Friday, July 17, 2015

7/17/2015
When we first moved onto the farm and began to landscape, Clay planted (among many, many other things) a choke berry bush behind the mailbox. It fit in with our edible landscape "theme" and has proven to be an attractive little plant, as well.


I have to admit, quite a few of the edible trees and bushes that Clay researched and planted were completely foreign to me. Along with the traditional apples, pears, peaches, cherries, strawberries, plums, blueberries & blackberries, we also have jujubes, figs, currants, mulberries, pawpaws, medlars, gumis, maypops and, of course, choke berries.

Since most of our plants are still wee babes, our harvests from these exotic edibles, as of yet, has been limited. This year was the first time there has been a really bountiful harvest from the choke berry. And so, my research on how to make use of this fruit has begun!

Slowly, slowly I am trying to increase my knowledge of how to fully enjoy our "earth bounty" (watch one of my favorite silly videos to understand why I like that phrase so much). Last year I tried my hand at persimmon cookies. I actually planned & planted our vegetable garden this year (and have *mostly* kept on top of the weeding and harvesting, so far....).
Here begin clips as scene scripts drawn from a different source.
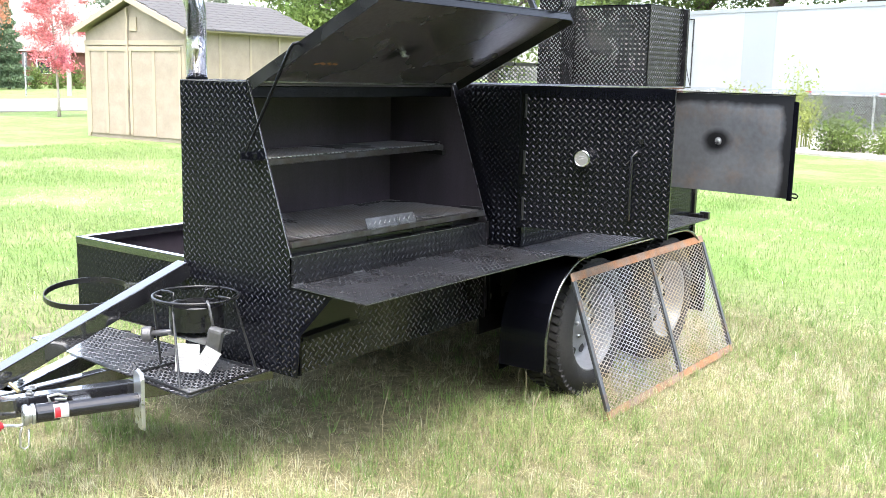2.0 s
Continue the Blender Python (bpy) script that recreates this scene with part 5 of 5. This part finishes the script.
edge = lambda x, y: np.clip((2.7 - x) / 0.8, 0, 1) * np.clip((y + 1.9) / 0.8, 0, 1) * np.clip((x + 1.9) / 0.6, 0, 1)
blades("grass", "long thin olive grass leaning over between the tufts", OLIVE_BLADE, 95000, STRIP, 0.05, 0.13, 0.0010, 311, lambda x, y: (0.35 + 0.65 * smooth_noise(x, y, 0.3, 8)) * under(x, y) * edge(x, y), 0.95)
MIDR = (-6.0, 5.0, 3.0, 13.0)
blades("grass", "green lawn further back", GREEN_BLADE, 140000, MIDR, 0.025, 0.075, 0.0022, 303, even, 0.6)
blades("dry_grass", "straw-dry lawn further back", DRY_BLADE, 9000, MIDR, 0.03, 0.08, 0.0024, 304, drier, 1.2, 0.6)
LEFT = (-15.0, -1.7, -3.0, 10.2)
blades("grass", "faded green lawn beyond the trailer tongue", FADED_BLADE, 190000, LEFT, 0.02, 0.065, 0.0026, 305, patchy, 0.8)
blades("dry_grass", "straw-dry lawn beyond the trailer tongue", DRY_BLADE, 48000, LEFT, 0.02, 0.06, 0.0022, 306, bald, 1.4, 0.5)
STALK = material("dry_seed_stalk", (0.30, 0.255, 0.16), 0.8, vary=0.3, scale=20)
FRONT = (-4.0, 6.5, -7.0, 3.2)
blades("grass", "faded green lawn in front of the trailer", FADED_BLADE, 50000, FRONT, 0.03, 0.08, 0.003, 308, lambda x, y: even(x, y) * np.where((x > -1.6) & (x < 2.4) & (y > -1.4), 0.0, 1.0), 0.7)
# tall seed stalks in front of the wheel
rng = np.random.default_rng(9)
for k in range(16):
    p = Vector((rng.uniform(0.05, 0.75), rng.uniform(0.25, 1.45), 0))
    h = rng.uniform(0.12, 0.27)
    t = tagged(part("seed_stalk", tube(bmesh.new(), [(p.x, p.y, -0.01), (p.x + rng.normal(0, 0.012), p.y + rng.normal(0, 0.012), h * 0.6), (p.x + rng.normal(0, 0.03), p.y + rng.normal(0, 0.03), h)], 0.0016, 5, radii=[0.0012, 0.0010, 0.0022]), STALK, None), "tall dry grass stalk with a seed head", "grass stalk", group="seed stalks by the wheel")
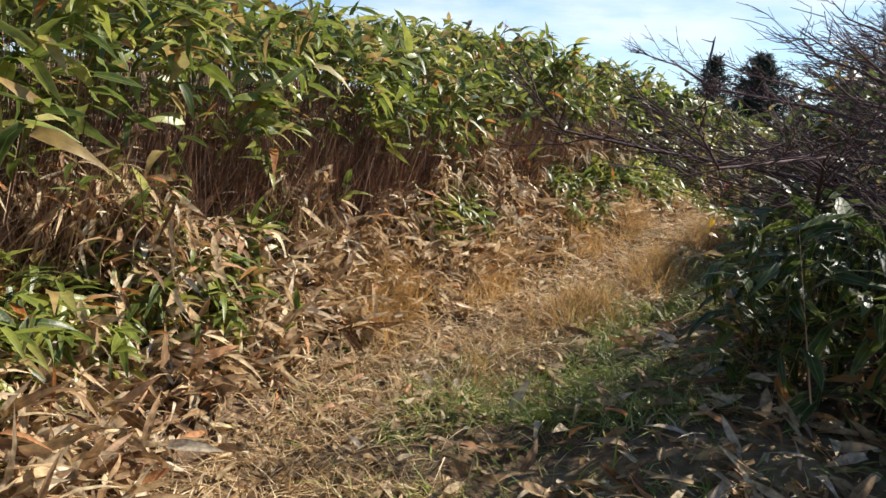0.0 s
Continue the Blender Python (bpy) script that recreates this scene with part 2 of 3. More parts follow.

We learned how to make yummy yogurt from our family cow, and I experimented with mozzarella cheese, once. Slowly, slowly. And inconsistently. But with pleasure. 

 

 Most choke berry recipes go by the more innocuous name "Aronia" berry. However, I find the name choke berry to be an apt description of this fruit. It is possible to eat this straight off the plant -- I enjoy having it by the mailbox and grabbing 1 or 2 berries as I walk by -- but it does cause some lip puckering. Most people recommend always cooking it (simmering in a saucepan with a bit of water for 10-15 minutes) before using it. Then it can be used as a fruit replacement for most recipes (or so I've heard). Here are some basic tips for using these berries. Supposedly they freeze very well, without sticking together, too.

After surfing a few jam recipes, I decided they looked simple enough, so I gave that a go first.

My photos aren't quite as crisp as I'd like... my Canon is currently MIA (eek!), and my new smartphone just doesn't quite compare.... But you can still get the idea :)
 I ended up using this recipe, but all the recipes I found looked very similar. Key ingredients: aronia (choke) berries, lemon juice & sugar.   (Note: 1 kg = 2.2 lbs of berries and 350 grams of sugar = very roughly 1.5-2 cups)


This recipe calls for just the berry juice, and uses a lot more sugar. Some people recommend using maple syrup instead of sugar, if you are fortunate enough to have a good supply of that. 

Our results?
The kids helped pick the berries, I was amazed at how much our one little bush produced, and we left tons still on it! And when they licked the tasting spoon while I was cooking it, they were very excited. However, the next morning when we tried it on english muffins & toast, they were a bit disappointed. The somewhat strong "health food" taste of aronia berries was still pretty evident and they weren't prepared.... :) Next time I will experiment with the measurements a bit more. 

I was conservative with the lemon juice & sugar this time around, I will probably allow myself to be more lavish next time! I will also blend the berries after simmering them. They were soft & yummy, but still intact as little berries and made it hard to spread. Or perhaps just squeeze out the juice like the other recipe recommended? I will try to update when I find the perfect recipe for our family.

Though the outcome wasn't, perhaps, as perfect as I hoped, I was still very pleased with our harvest. I am looking forward to tweaking recipes and trying to find what will please our palate the most as we enjoy these beautiful, flavorful little (super healthy) berries!